Italian maestro vetraio (master glassmaker) Lino Tagliapietra (b.1934) epitomises everything that studio glass movement stands for. Dale Chihuly (b.1941) has referred to him as “the greatest glassblower in the world”.

Fourteen works made by Tagliapietra in the 1980s and 90s were topped at £15,000 by his 56cm Foemina Vase fashioned in two-tone orange blown and cut glass that was signed and dated Murano 1985. His 53cm Spirale Vase made in white and clear glass in the 1990s sold for £7500 while a 63cm hand blown vase from the same period brought £8,125.

Equally recognisable are the creations of Rhode Island glass artist Toots Zynsky (b.1951), best known for her super-colourful thermo-formed vessels using the filet-de-verre or glass thread technique. A remarkable orange, yellow, red, green and black form signed simply Z was much admired by all who viewed for the brilliance of its colours and its manufacture. It sold for £12,500.

In addition to pieces from the studio ceramics movements - a small vase with a turquoise and grey mottled glaze by Lucie Rie sold at £11,250 - were an array of post-war furniture classics. A version of the iconic rosewood and leather lounge chair and stool designed by Charles and Ray Eames for Herman Miller (model no. 670 and 671) sold for £7,250 while there was bidding to £13,750 for a burr walnut and brass low table designed in 1951 by Ico Parisi (1916-96). This particular model was made by Singer & Sons exclusively for the American market.

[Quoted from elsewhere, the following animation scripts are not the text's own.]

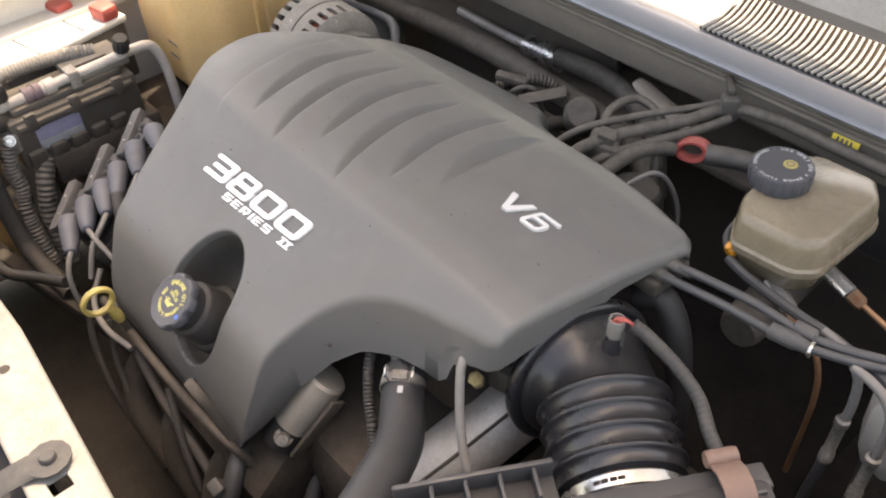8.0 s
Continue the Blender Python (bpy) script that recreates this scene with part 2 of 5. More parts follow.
def lathe(profile, seg=28, lobes=0, depth=0.0, wave=None):
    """Turns (radius, height) pairs round z. lobes: finger grips cut into every ring that is marked by a third value of 1."""
    bm = bmesh.new()
    rings = []
    for p in profile:
        r, h = p[0], p[1]
        flag = p[2] if len(p) > 2 else 0
        if r < 1e-6:
            rings.append([bm.verts.new((0, 0, h))])
            continue
        ring = []
        for i in range(seg):
            a = 2 * math.pi * i / seg
            k = r
            if flag and lobes:
                k = r * (1 - depth * max(0.0, math.cos(lobes * a)) ** 1.5)
            ring.append(bm.verts.new((k * math.cos(a), k * math.sin(a), h)))
        rings.append(ring)
    for a, b in zip(rings, rings[1:]):
        n = max(len(a), len(b))
        for i in range(n):
            j = (i + 1) % n
            vs = [a[i % len(a)], a[j % len(a)], b[j % len(b)], b[i % len(b)]]
            seen = []
            for v in vs:
                if v not in seen:
                    seen.append(v)
            if len(seen) > 2:
                bm.faces.new(seen)
    return bm


def spline(pts, step=0.008):
    P = [Vector(p) for p in pts]
    if len(P) == 2:
        n = max(2, int((P[1] - P[0]).length / step))
        return [(P[0].lerp(P[1], i / n), i / n) for i in range(n + 1)]
    out = []
    for i in range(len(P) - 1):
        p0 = P[i - 1] if i else P[0] * 2 - P[1]
        p1, p2 = P[i], P[i + 1]
        p3 = P[i + 2] if i + 2 < len(P) else P[-1] * 2 - P[-2]
        n = max(2, int((p2 - p1).length / step))
        for k in range(n):
            t = k / n
            q = 0.5 * (2 * p1 + (p2 - p0) * t + (2 * p0 - 5 * p1 + 4 * p2 - p3) * t * t + (3 * p1 - p0 - 3 * p2 + p3) * t ** 3)
            out.append((q, i + t))
    out.append((P[-1], len(P) - 1))
    return out


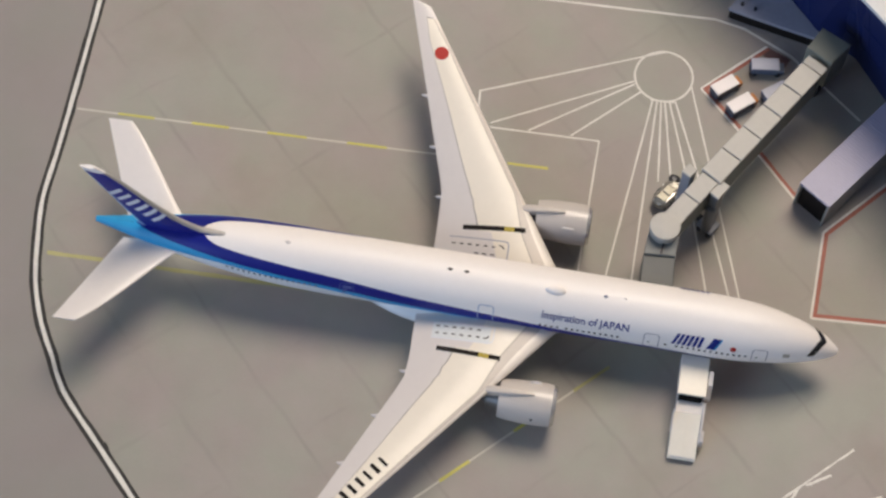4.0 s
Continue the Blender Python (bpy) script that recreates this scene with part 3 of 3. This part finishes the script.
for s in (-1, 1):
    tip_le = (-89.4, 27.9) if s < 0 else (-88.8, 27.9)
    le = curve_of([0, 0.12, 0.97, 1], [-68.6, -71.2, -88.4 if s < 0 else -87.9, tip_le[0]])
    te = lambda t: -84.2 - 10.8 * t
    blade("tailplane", le, te, lambda t: 1.1 - 0.6 * t,
          lambda x, t, h, s=s: Vector((x, s * (2.5 + 25.2 * t), 15.9 + 3.5 * t + h)), [STABWHITE], "white swept tailplane", lambda i, j, k: 0)
fin_le = curve_of([0, 0.08, 0.2, 0.3, 0.97, 1], [-58.6, -63.2, -67.6, -70.8, -85.9, -87.2])
fin = blade("fin", fin_le, lambda t: -79.2 - 11.7 * t, lambda t: 2.3 - 1.3 * t,
            lambda x, t, h: Vector((x, h, 18.3 + 28.0 * t + max(0, (x + 70) * 0.28) * (1 - t) ** 6)), [BLUE, FINEDGE, HULL, PALEEDGE], "dark blue fin with a grey leading edge and white cap", lambda i, j, k: 2 if j == k - 2 else 1 if i >= 9 else 3 if i == 0 else 0)


# plain slanted white bars on the fin, both sides
def fin_half(x, z):
    t = (z - 18.3) / 28.0
    a, b = -79.2 - 11.7 * t, fin_le(t)
    return (2.3 - 1.3 * t) * foil(min(max((x - a) / (b - a), 0), 1)) * 0.95 + 0.06


def fin_shape(corners, sgn):
    """A four-cornered plain shape laid on the fin: bottom left, bottom right, top right, top left."""
    bm = bmesh.new()
    p = [Vector(c) for c in corners]
    k = 6
    g = []
    for i in range(k + 1):
        col = []
        for j in range(k + 1):
            q = (p[0] * (1 - i / k) + p[1] * i / k) * (1 - j / k) + (p[3] * (1 - i / k) + p[2] * i / k) * j / k
            col.append(bm.verts.new((q.x, sgn * (fin_half(q.x, q.y) + 0.1), q.y)))
        g.append(col)
    for i in range(k):
        for j in range(k):
            bm.faces.new((g[i][j], g[i + 1][j], g[i + 1][j + 1], g[i][j + 1]))
    part("emblem_bar", bm, DECALWHITE, fin)


# origin, run and rise of the emblem on the fin, in (x, z)
FO, FU, FV = Vector((-86.3, 35.0)), Vector((11.6, -12.7)), Vector((3.5, 5.0))
for sgn in (-1, 1):
    for k in range(6):
        u = 0.03 + 0.158 * k
        fin_shape([FO + FU * a + FV * b for a, b in ((u, 0.05), (u + 0.07, 0.05), (u + 0.105, 0.93), (u + 0.035, 0.93))], sgn)


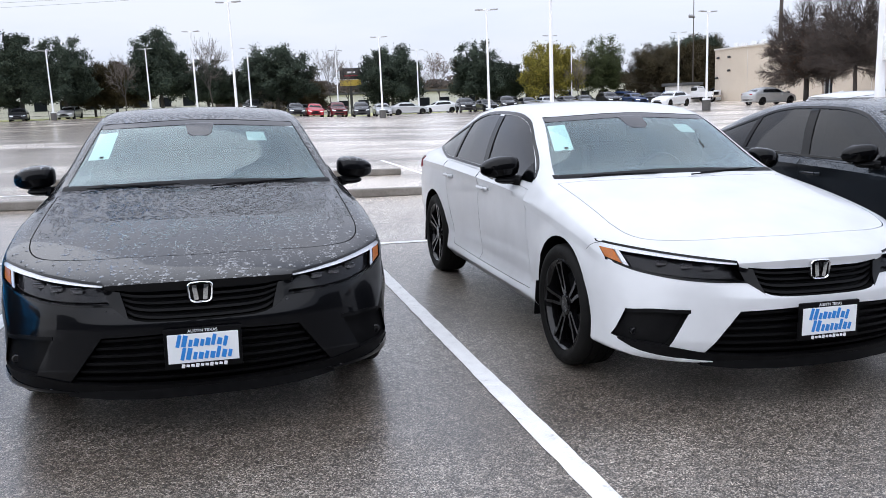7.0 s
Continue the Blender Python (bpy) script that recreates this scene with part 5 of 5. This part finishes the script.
def pickup(m, paint, label):
    p = thing("pickup_truck", label, "pickup truck", m, "far parked cars")
    bm = bmesh.new()
    add_box(bm, 1.98, 1.7, 0.62, (0, -2.0, 0.88), (0, 0, 0), 0.10, 3)
    add_box(bm, 1.98, 2.2, 0.60, (0, -0.2, 0.87), (0, 0, 0), 0.06, 2)
    part("cab_body", bm, paint, p)
    bm = bmesh.new()
    add_box(bm, 1.72, 2.0, 0.70, (0, -0.15, 1.50), (0, 0, 0), 0.10, 3)
    for v_ in bm.verts:
        if v_.co.z > 1.5:
            v_.co.x *= 0.88
            v_.co.y = -0.15 + (v_.co.y + 0.15) * 0.72
    part("cab_roof", bm, paint, p)
    part("cab_glass", box(1.74, 1.40, 0.40, (0, -0.15, 1.52), (0, 0, 0), 0.08, 2), FAR_GLASS, p)
    part("windshield", box(1.40, 0.05, 0.55, (0, -0.98, 1.46), (-24, 0, 0), 0.02), FAR_GLASS, p)
    for s in (1, -1):
        part("bed_side", box(0.12, 1.9, 0.58, (s * 0.92, 1.9, 0.90), (0, 0, 0), 0.04), paint, p)
        part("headlight", box(0.36, 0.06, 0.22, (s * 0.76, -2.84, 0.98), (0, 0, 0), 0.02), DRL, p)
    part("tail_gate", box(1.86, 0.10, 0.58, (0, 2.85, 0.90), (0, 0, 0), 0.03), paint, p)
    part("bed_floor", box(1.8, 1.9, 0.08, (0, 1.9, 0.66)), TRIM, p)
    part("grille", box(1.1, 0.06, 0.34, (0, -2.85, 0.95), (0, 0, 0), 0.03), TRIM, p)
    part("bumper", box(1.9, 0.16, 0.24, (0, -2.86, 0.62), (0, 0, 0), 0.05), CHROME, p)
    part("running_board", box(1.9, 2.2, 0.10, (0, -0.1, 0.48), (0, 0, 0), 0.03), TRIM, p)
    add_wheels(p, (-1.9, 1.75), 0.86, 0, 0.40, 0.25, RIM_SILVER, "fan")
    return p


pickup(stand(58.6, 88.6, 30), PAINT_WHITE, "white pickup truck parked by the building's corner")
pickup(stand(97, 58, 62), PAINT_WHITE, "white pickup truck in the crowded lot")

# ---- trees ----
def bark(name, a, b):
    return mottled(name, [(0.3, a), (0.7, b)], 3, (0.8, 0.95), 0.6, 0.02, 25)


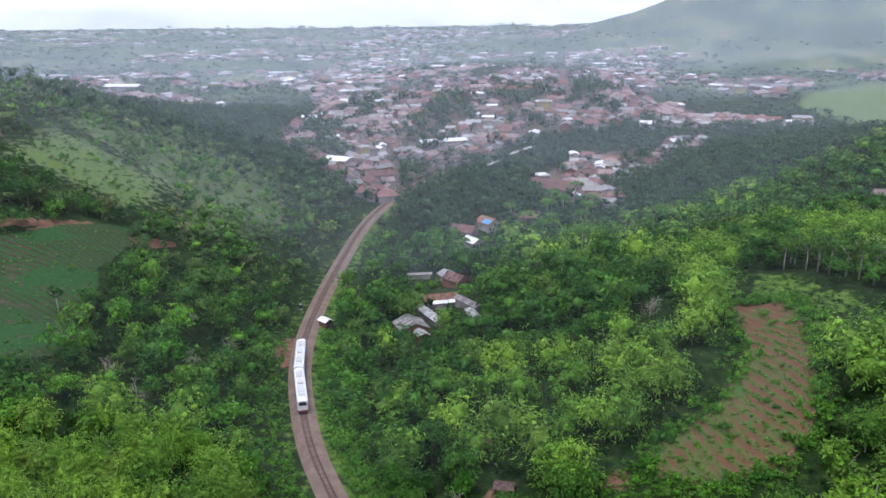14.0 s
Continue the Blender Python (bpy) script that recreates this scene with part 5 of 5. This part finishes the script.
grass_patch(MEADOW, 9000, 0.34, "meadow_grass", 71)
grass_patch(STREAM_GRASS, 12000, 0.5, "stream_grass", 72)
grass_patch(RIGHT_CLEARING, 6000, 0.6, "clearing_grass", 73)
grass_patch([(-30, 100), (-4, 104), (-2, 150), (-12, 205), (-22, 215), (-22, 160), (-11, 140), (-11, 112)], 16000, 0.55, "spur_grass", 74)
grass_patch([(-62, 60), (0, 60), (12, 102), (-3, 104), (-24, 103), (-24, 84), (-47, 76), (-58, 90)], 16000, 0.5, "slope_grass", 75)
grass_patch([(8, 156), (2, 190), (-12, 235), (-6, 235), (10, 195), (24, 150), (34, 108), (26, 104), (20, 118)], 14000, 0.5, "verge_grass", 76)

# ---- haze: tinted see-through sheets across the valley and the plain ----
def haze_sheet_material(share, colour):
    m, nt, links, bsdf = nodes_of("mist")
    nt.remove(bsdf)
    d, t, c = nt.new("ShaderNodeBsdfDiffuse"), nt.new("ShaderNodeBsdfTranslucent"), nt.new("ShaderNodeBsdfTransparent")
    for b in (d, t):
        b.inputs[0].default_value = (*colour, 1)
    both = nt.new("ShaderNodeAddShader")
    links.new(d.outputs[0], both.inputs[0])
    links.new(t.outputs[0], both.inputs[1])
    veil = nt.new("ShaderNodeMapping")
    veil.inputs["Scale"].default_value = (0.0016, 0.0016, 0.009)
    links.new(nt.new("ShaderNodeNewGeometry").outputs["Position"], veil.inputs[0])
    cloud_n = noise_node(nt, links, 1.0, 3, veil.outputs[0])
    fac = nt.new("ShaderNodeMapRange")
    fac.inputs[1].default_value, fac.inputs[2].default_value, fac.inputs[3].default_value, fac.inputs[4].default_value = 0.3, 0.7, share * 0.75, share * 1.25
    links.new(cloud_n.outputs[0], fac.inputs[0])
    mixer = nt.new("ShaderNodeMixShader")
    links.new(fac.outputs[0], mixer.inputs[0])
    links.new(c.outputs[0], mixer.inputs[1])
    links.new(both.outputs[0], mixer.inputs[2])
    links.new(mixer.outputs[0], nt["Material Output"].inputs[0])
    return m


# bluish haze is put into the sheet colour, near-white in the last one
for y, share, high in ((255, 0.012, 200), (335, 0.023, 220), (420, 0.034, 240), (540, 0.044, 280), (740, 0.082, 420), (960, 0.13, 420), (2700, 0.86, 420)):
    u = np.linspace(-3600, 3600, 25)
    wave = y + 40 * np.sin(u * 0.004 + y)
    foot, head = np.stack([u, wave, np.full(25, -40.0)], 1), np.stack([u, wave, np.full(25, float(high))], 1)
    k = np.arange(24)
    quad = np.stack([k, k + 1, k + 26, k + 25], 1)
    tagged(new("mist_bank", mesh_of("mist_bank", np.concatenate([foot, head]), quad, haze_sheet_material(share, (0.88, 0.88, 0.88) if y > 2000 else (0.60, 0.635, 0.765)), smooth=True)), "upright see-through sheet tinted as pale haze", "mist", kind="stuff")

With 1427 bidders registering for this sale, a total of £1,184,437 and a selling rate of 80%, it proved a fitting finale to four exceptional sales. Head of sale Philip Smith declared: “Once again Modern Made has proved to be a captivating platform for showcasing the best of Modern Art across multiple disciplines. It saw record prices, great enthusiasm and excitement and vindicates the care and attention we take in carefully curating this flagship London auction. Roll on the next edition!”